• **STATED TASK**
Using the material below, print the line that contains "3. This part finishes the script.", the line that contains "lit = paisley(x", and every line in between, exactly and nothing else.

• **Data items**
begin
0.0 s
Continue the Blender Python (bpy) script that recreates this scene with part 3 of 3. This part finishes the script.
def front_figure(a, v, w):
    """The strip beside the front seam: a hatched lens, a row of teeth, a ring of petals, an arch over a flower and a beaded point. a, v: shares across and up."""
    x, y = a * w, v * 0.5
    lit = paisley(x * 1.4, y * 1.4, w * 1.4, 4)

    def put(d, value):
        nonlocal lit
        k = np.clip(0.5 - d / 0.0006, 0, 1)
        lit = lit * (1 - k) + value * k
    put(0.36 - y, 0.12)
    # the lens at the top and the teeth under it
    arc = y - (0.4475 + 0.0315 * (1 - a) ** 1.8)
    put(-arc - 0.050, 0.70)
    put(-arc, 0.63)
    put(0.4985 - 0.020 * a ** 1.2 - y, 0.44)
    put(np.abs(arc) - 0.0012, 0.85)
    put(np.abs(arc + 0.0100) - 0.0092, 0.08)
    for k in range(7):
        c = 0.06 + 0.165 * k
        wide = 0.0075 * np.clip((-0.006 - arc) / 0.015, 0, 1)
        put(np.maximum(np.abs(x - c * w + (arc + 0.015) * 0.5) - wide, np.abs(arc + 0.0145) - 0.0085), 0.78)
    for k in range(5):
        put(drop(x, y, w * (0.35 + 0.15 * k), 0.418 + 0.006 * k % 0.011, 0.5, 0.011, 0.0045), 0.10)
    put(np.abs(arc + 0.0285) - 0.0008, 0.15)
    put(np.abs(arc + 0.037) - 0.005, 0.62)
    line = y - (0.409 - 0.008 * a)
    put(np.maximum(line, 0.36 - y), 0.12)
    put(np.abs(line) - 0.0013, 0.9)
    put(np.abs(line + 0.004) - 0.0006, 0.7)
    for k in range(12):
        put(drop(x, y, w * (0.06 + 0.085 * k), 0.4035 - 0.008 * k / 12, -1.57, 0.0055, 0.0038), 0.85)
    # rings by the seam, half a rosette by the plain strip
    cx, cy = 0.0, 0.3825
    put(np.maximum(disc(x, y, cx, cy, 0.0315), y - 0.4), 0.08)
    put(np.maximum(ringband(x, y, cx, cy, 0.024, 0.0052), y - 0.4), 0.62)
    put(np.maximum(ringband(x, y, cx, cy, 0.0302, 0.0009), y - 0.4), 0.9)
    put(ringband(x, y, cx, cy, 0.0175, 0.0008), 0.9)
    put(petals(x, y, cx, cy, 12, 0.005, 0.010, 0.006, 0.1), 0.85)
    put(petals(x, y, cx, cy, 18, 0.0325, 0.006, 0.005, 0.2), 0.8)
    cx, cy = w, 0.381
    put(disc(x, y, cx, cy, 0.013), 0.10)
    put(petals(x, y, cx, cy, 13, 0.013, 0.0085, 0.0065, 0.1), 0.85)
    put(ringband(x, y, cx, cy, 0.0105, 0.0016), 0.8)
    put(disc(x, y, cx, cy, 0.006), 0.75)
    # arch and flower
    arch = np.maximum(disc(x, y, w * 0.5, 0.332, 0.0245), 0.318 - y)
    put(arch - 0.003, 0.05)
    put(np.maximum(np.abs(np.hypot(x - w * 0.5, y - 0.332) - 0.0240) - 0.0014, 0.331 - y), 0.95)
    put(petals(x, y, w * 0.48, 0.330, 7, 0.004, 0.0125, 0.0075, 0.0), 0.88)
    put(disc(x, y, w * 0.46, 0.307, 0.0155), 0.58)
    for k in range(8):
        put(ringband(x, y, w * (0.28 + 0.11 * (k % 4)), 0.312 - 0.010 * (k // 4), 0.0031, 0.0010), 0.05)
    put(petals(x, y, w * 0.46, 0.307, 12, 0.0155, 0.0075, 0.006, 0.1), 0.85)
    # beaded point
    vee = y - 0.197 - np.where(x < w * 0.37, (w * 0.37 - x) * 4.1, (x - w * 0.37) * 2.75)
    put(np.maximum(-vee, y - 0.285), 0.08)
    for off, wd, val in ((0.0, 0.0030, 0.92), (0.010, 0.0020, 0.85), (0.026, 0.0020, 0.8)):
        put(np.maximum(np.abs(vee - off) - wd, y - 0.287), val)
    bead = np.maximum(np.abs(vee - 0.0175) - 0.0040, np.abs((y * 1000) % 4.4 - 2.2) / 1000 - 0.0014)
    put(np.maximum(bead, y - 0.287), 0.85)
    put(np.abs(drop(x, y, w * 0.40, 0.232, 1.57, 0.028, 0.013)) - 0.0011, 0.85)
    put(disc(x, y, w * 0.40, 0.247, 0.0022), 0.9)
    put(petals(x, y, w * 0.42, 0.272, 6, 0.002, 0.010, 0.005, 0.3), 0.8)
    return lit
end
begin
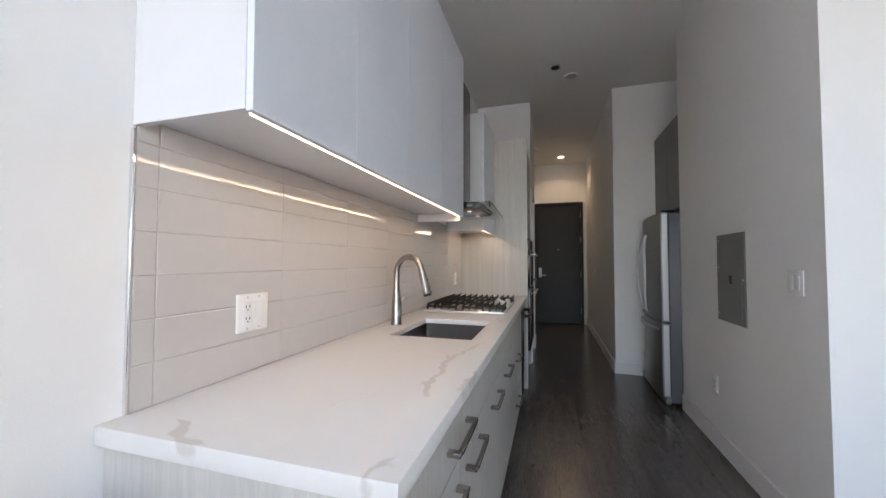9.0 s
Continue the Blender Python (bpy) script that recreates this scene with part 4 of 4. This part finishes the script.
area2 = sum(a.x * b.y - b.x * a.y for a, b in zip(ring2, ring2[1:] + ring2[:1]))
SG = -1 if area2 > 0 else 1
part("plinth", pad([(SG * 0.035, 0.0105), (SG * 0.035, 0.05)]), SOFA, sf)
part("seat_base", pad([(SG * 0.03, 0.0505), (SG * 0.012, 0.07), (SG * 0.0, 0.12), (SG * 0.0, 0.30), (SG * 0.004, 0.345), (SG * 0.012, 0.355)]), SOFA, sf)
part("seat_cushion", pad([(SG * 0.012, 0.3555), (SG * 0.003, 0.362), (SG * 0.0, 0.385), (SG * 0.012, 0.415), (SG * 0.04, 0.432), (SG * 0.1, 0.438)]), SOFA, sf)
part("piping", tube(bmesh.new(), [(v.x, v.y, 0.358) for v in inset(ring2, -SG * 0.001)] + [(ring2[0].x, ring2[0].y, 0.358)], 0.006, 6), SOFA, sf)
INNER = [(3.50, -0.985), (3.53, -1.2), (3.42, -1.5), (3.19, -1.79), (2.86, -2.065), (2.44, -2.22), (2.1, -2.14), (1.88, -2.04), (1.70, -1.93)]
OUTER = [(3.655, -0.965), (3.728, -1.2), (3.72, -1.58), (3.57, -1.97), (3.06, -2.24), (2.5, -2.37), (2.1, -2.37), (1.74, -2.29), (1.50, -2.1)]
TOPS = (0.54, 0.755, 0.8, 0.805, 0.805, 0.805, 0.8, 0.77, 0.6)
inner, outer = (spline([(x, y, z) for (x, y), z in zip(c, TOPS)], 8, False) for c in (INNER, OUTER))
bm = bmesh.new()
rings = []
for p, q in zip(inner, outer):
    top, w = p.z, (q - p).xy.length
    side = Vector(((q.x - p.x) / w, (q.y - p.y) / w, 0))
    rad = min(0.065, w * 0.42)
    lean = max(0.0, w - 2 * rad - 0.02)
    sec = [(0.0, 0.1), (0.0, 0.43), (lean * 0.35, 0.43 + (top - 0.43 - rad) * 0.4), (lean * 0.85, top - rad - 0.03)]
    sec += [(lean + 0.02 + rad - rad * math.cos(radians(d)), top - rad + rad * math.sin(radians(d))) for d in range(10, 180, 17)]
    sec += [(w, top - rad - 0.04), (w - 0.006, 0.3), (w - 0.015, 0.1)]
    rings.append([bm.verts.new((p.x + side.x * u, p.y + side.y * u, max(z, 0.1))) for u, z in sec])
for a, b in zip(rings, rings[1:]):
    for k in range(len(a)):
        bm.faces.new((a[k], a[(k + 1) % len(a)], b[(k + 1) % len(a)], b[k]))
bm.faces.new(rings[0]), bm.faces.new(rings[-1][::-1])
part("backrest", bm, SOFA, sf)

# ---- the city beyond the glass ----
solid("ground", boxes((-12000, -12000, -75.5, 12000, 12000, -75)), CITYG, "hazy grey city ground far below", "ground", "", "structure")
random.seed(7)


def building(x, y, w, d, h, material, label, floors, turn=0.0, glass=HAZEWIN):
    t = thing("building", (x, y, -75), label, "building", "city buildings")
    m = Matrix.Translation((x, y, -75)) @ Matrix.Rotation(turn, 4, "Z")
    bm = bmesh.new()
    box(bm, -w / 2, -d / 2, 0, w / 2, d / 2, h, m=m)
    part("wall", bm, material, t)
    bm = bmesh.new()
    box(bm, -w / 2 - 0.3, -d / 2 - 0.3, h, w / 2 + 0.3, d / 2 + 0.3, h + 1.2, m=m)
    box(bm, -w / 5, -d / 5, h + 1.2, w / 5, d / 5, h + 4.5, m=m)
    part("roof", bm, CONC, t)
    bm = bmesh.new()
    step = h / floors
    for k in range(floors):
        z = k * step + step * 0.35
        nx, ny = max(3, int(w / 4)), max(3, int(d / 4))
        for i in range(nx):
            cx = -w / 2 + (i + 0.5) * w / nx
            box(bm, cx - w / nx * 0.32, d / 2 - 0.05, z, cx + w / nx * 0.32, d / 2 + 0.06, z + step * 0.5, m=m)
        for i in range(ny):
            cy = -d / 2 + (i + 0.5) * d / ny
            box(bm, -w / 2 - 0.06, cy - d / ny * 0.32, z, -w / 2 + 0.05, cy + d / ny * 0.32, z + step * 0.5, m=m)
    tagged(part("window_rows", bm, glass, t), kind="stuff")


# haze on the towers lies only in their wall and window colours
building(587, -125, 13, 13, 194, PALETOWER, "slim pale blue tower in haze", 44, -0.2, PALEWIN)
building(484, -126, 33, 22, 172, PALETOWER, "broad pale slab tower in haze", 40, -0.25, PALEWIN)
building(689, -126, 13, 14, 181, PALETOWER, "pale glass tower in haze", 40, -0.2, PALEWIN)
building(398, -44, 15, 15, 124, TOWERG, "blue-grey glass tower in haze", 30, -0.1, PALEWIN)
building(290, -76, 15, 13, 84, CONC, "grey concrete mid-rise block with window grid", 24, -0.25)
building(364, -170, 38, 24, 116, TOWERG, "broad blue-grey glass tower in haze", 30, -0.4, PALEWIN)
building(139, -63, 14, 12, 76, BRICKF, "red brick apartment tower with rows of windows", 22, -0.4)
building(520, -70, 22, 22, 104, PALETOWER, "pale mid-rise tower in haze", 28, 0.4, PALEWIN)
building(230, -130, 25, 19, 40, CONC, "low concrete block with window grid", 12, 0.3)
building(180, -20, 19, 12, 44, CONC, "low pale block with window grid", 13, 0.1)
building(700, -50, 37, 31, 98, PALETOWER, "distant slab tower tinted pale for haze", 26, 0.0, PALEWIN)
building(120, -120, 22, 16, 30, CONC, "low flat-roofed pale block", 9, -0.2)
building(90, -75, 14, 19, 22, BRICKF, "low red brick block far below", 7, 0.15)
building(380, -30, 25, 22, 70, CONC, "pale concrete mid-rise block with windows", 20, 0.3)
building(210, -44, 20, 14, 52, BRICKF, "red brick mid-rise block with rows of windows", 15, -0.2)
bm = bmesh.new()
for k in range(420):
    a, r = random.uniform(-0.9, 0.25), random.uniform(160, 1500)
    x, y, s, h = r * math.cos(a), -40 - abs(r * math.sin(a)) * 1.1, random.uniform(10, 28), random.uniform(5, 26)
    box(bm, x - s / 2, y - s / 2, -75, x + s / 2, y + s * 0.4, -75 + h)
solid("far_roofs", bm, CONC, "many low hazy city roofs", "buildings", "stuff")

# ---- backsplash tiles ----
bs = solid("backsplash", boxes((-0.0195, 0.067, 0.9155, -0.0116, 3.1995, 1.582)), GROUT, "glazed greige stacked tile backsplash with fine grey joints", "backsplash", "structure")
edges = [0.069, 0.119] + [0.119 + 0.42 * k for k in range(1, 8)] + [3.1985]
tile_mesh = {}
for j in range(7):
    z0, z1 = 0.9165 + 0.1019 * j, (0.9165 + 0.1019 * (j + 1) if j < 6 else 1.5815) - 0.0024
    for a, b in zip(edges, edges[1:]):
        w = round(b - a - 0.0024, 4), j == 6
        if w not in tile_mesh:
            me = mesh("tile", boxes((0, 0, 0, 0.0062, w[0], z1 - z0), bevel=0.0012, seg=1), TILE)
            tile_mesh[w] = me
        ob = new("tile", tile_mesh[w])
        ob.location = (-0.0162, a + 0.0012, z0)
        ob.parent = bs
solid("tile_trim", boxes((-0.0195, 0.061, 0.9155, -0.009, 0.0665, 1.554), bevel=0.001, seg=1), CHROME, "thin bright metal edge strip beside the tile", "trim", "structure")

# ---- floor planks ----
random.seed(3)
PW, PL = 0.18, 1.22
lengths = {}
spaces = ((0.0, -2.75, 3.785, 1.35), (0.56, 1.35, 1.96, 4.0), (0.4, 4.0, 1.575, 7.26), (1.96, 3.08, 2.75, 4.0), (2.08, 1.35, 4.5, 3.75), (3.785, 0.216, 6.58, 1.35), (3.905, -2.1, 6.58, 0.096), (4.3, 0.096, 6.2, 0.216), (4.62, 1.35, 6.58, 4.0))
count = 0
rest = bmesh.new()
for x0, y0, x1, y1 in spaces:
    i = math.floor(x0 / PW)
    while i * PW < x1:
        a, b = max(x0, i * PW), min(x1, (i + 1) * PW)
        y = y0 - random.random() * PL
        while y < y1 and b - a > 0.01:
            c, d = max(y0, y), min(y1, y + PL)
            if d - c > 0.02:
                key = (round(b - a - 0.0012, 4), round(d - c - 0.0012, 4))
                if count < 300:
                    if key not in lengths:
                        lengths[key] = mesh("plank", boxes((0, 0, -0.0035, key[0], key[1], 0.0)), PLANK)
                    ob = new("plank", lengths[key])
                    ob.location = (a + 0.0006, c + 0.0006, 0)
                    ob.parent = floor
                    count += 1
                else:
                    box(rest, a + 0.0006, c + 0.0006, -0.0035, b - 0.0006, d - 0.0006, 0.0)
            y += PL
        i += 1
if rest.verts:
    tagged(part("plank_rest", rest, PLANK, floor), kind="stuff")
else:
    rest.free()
end
• **ANSWER TO THE EXERCISE**
Continue the Blender Python (bpy) script that recreates this scene with part 3 of 3. This part finishes the script.
def front_figure(a, v, w):
    """The strip beside the front seam: a hatched lens, a row of teeth, a ring of petals, an arch over a flower and a beaded point. a, v: shares across and up."""
    x, y = a * w, v * 0.5
    lit = paisley(x * 1.4, y * 1.4, w * 1.4, 4)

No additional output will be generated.